Simulation of Fatigue Crack Growth in Gold-Based MEMS Notched Specimen and Numerical Validation
In recent years, micro-electro-mechanical systems (MEMS) devices have become a well-established technology, given the growing need for integrated and miniaturized systems with advanced functionality. MEMS can suffer mechanical fatigue as they integrate electronic and mechanical components, usually leading to the complete failure of the device. This works aims to characterize the fatigue fracture behavior of MEMS gold-based notched specimen subjected to cyclic loading. A test microstructure with a central notched specimen is specifically designed and built to perform on-chip fatigue test, with the central specimen undergoing cyclic loading due to the application of alternating voltage.

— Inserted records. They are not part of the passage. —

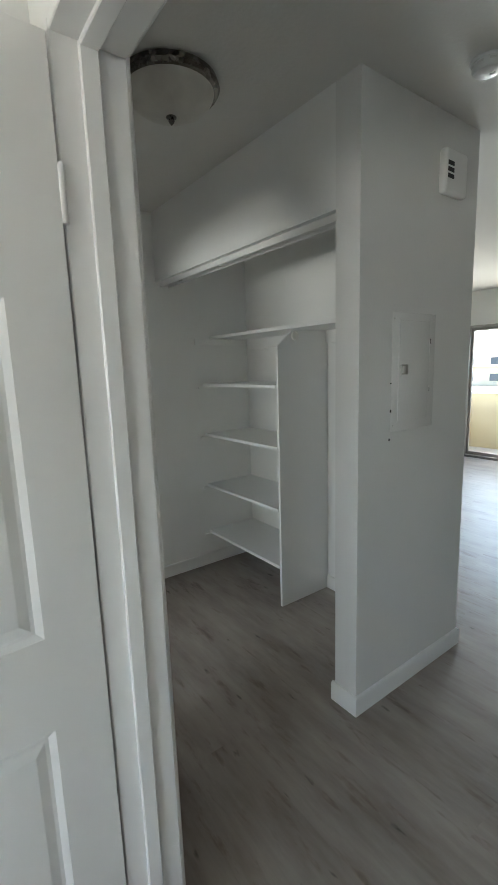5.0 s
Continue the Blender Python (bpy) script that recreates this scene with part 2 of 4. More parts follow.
def circle(c, axis, r, seg=20, start=0.0):
    axis = Vector(axis).normalized()
    u = axis.orthogonal().normalized()
    v = axis.cross(u)
    return [Vector(c) + r * (math.cos(start + 2 * math.pi * i / seg) * u + math.sin(start + 2 * math.pi * i / seg) * v) for i in range(seg)]


def lathe(bm, base, axis, profile, seg=24):
    """profile: (radius, distance along the axis) pairs."""
    axis = Vector(axis).normalized()
    return loft(bm, [circle(Vector(base) + axis * d, axis, max(r, 0.0004), seg) for r, d in profile])


def tube(bm, pts, r, seg=10, closed=False):
    pts = [Vector(p) for p in pts]
    radii = r if isinstance(r, (list, tuple)) else [r] * len(pts)
    n = len(pts)
    rings, u = [], None
    for i, p in enumerate(pts):
        if closed:
            d = (pts[(i + 1) % n] - pts[i - 1]).normalized()
        else:
            d = (pts[min(i + 1, n - 1)] - pts[max(i - 1, 0)]).normalized()
        u = d.orthogonal().normalized() if u is None else (u - d * u.dot(d)).normalized()
        v = d.cross(u)
        rings.append([p + radii[i] * (math.cos(2 * math.pi * k / seg) * u + math.sin(2 * math.pi * k / seg) * v) for k in range(seg)])
    return loft(bm, rings, closed=closed)


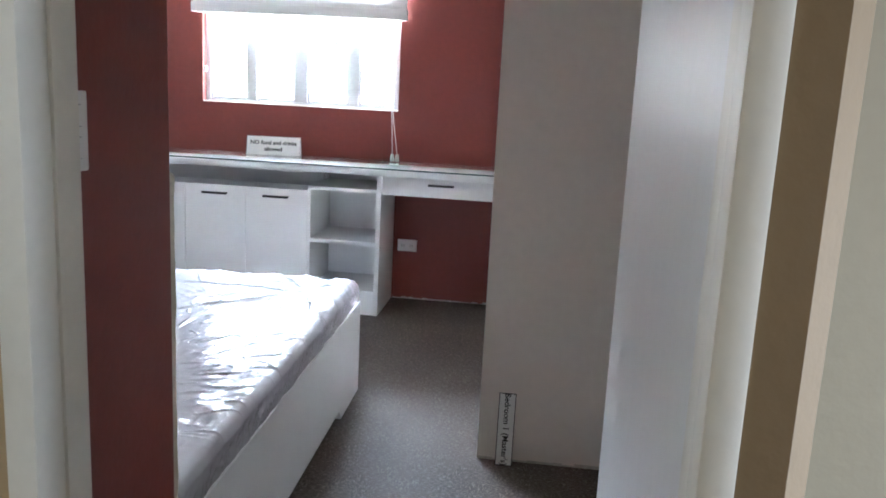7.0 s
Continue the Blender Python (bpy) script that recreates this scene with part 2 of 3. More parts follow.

A coupled field electromechanical fracture finite element model is built in COMSOL Multiphysics® to simulate crack propagation in the notched specimen caused by the application of the actuation voltage during the fatigue test. A particular procedure is adopted to improve the numerical efficiency of the model, avoiding repeating the high-demanding multiphysics simulations at each incremental crack step. Specifically, the entire test microstructure is simulated using the solid mechanics interface and the electromechanics multiphysics interface to solve the coupled mechanical and electrostatics physics and obtain the displacement field in the central specimen as a result of the applied actuation voltage.
Then, simulation of fatigue crack growth is performed just modeling the central notched specimen. For each crack growth step, the displacement field previously computed with the multiphysics simulation is applied as boundary conditions. Then, fracture parameters, i.e. J integral and stress intensity factors, are determined using the structural mechanics module interface. The crack tip position is determined according to linear elastic fracture mechanics (LEFM) theory and the criterion of the maximum circumferential stress, based on the computed stress intensity factors values. Then, the geometry and the mesh are updated according to the new crack tip position and the procedure is repeated until the crack reaches one of the edge of the specimen.
Finally, scanning electrode microscope (SEM) analyses of notched specimen after failure are also performed, confirming that crack starts at the notch root, which acts as local stress and strain raiser fostering crack propagation. Furthermore, the comparison between the crack propagation path resulting from SEM images and obtained from the fracture model shows a good agreement, demonstrating the validity of the linear elastic fracture mechanics theory in characterizing the fatigue fracture behavior of microstructures, as well as the effectiveness of the developed multiphysics fracture model in predicting crack growth in micro-size samples.